Right, so the point is that in a traditional programming language, the raw material of the programming language is just stuff that computers intrinsically do.
And the point of Wolfram language is that what the language is talking about is things that exist in the world or things that we can imagine and construct.
It's aimed to be an abstract language from the beginning.
And so, for example, one feature it has is that it's a symbolic language, which means that the thing called, you have an X, just type in X.
And Wolfman and I would just say, oh, that's X. It won't say error, undefined thing.
You know, I don't know what it is, computation, you know, in terms of the internals of the computer.
Now, that X could perfectly well be, you know, the city of Boston.
That's a thing.
That's a symbolic thing.
Or it could perfectly well be the, you know, the trajectory of some spacecraft represented as a symbolic thing.

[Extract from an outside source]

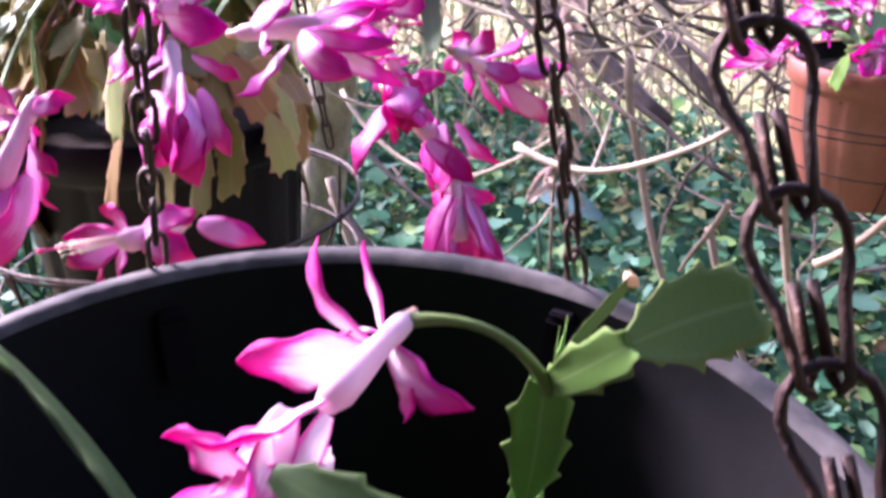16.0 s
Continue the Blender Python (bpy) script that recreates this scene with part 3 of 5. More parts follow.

And that idea that one can work with, sort of computationally work with these different, these kinds of things that exist in the world or describe the world, that's really powerful.
And that's what, I mean, you know, when I started designing, well, when I designed the predecessor of what's now Wolfram Language, which is a thing called SMP, which was my first computer language, I...
I kind of wanted to have this sort of infrastructure for computation which was as fundamental as possible.
I mean, this is what I got for having been a physicist and tried to find fundamental components of things and wound up with this kind of idea of transformation rules for symbolic expressions as being sort of the underlying stuff from which computation would be built.
And that's what we've been building in Wolfram Language.